The Business Owner's FAILURE to WARN of a Hazard in a Slip & Fall Accident

If the business owner knows or should have known of a dangerous condition on the premises that he or she knew was possible or "foreseeable" or could present a danger to patrons, then he or she is said to have a duty to exercise ordinary care in either:

1. removing the hazard; or
2  at the very least, warning of the hazard

The patron has an absolute right to assume that the business premises are reasonably safe unless there are obvious conditions or indications to the contrary of that assumption.  Let's explore the following case example:

A plaintiff entered a fast food type restaurant inside of a shopping mall and noticed one of the employees mopping up the floor, and saw at least one warning sign saying "Wet Floor | Caution."  After the plaintiff finished eating at the restaurant, she slipped and fell down causing herself bodily injury; she thinks she slipped on water even though she did not see any water prior to falling, but noticed after the fall, her clothes were wet.  After the fall, the plaintiff saw the same warning sign but no employees with mops or mopping the floor.  The manager of the fast food restaurant testified that the fall occurred outside the perimeter marked by any of the warning signs.  The expert for the slip and fall victim testified that the wet floor was slippery and thereby dangerous to walk on; and also, the slipperiness was increased due to the improper method of rinsing and drying the floor surface.  After the trial, the verdict was a victory to the fast food restaurant but the slip and fall victim appealed because she was not able to instruct the jury on the owner's duty to remedy or warn of the hazard.  The Appeal Court agreed, and held the fast food restaurant has a duty to use effective warning devices.

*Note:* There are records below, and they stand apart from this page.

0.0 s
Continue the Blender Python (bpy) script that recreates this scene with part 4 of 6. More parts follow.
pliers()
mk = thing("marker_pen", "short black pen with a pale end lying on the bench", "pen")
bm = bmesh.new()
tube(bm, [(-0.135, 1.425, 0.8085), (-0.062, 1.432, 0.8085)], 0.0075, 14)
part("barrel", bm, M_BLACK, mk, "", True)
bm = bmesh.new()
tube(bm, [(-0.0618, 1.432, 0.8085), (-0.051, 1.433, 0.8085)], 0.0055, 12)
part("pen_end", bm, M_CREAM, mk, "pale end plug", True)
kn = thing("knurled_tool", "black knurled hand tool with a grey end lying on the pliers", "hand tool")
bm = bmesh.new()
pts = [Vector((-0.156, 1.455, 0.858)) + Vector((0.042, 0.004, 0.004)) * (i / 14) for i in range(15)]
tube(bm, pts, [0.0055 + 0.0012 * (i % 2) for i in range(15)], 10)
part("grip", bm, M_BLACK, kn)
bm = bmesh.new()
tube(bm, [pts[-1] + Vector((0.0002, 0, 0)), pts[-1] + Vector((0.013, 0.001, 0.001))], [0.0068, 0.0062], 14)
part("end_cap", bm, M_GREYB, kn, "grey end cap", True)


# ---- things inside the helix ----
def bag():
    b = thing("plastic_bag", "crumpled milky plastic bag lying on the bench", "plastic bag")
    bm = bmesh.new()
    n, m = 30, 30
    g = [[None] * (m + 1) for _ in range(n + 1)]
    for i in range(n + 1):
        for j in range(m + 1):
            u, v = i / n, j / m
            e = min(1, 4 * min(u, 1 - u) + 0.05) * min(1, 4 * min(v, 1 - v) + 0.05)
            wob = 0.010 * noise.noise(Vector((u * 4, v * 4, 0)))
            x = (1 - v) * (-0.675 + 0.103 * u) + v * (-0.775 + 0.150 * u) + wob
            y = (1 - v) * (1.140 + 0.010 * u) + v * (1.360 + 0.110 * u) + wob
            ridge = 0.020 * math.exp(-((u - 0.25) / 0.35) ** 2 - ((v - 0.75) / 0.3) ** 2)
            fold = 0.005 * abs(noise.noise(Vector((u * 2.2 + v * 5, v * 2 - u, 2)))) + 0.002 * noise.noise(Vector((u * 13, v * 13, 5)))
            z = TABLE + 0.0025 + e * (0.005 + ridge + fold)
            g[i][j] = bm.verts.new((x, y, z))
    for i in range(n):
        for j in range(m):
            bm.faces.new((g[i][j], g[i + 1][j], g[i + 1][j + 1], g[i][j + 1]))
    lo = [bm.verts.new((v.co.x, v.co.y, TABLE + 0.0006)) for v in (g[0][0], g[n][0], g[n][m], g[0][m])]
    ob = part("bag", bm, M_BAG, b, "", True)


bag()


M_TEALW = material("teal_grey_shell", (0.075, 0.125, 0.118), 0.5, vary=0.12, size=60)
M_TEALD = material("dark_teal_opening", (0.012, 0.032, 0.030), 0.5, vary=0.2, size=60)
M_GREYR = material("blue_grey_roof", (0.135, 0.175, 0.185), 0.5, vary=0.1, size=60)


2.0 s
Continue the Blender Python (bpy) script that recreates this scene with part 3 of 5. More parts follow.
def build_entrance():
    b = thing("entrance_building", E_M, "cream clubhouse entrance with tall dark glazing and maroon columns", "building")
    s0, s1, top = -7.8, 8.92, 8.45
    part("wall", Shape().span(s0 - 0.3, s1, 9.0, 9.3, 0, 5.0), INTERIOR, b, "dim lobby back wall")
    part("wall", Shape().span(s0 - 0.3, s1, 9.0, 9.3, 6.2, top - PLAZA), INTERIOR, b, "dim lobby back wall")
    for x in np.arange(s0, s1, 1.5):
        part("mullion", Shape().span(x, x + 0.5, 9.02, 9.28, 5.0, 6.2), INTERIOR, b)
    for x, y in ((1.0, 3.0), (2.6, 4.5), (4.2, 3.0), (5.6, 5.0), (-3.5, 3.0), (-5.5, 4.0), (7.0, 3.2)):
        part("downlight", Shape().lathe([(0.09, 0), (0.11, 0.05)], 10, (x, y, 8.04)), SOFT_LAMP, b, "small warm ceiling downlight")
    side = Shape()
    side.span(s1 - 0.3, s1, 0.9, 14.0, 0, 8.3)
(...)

The above California case happened in 1986 and it formed the foundation of a modification to California jury instruction BAJI 8.01 which now reads:

"the owner of premises is under a duty to exercise ordinary care in the use, maintenance or management of such premises in order to avoid exposing persons to an unreasonable of harm. Such duty exists whether the risk of harm is caused by the natural condition of such premises or by an artificial condition created on such premises."

The court rationalized that the owner of a business has a never-ending duty to keep the premises reasonably safe and to inspect for any potential hazards or defects.  Now, the business owner is not the absolute insurer of a patron's absolute safety, he or she owes an undisputed affirmative duty to exercise due reasonable care to keep all shopping aisles, floors and passageways in a safe type of condition, and at the same time, he or she must discover and then correct as soon as possible (reasonable time) and discovered dangerous conditions.

Retail store owners should always keep aisles free from clutter, and prevent the stocking of any unstable merchandise.  Thus, displays, shelving and aisles should be inspected on a regular basis and it is recommended they keep sweep logs.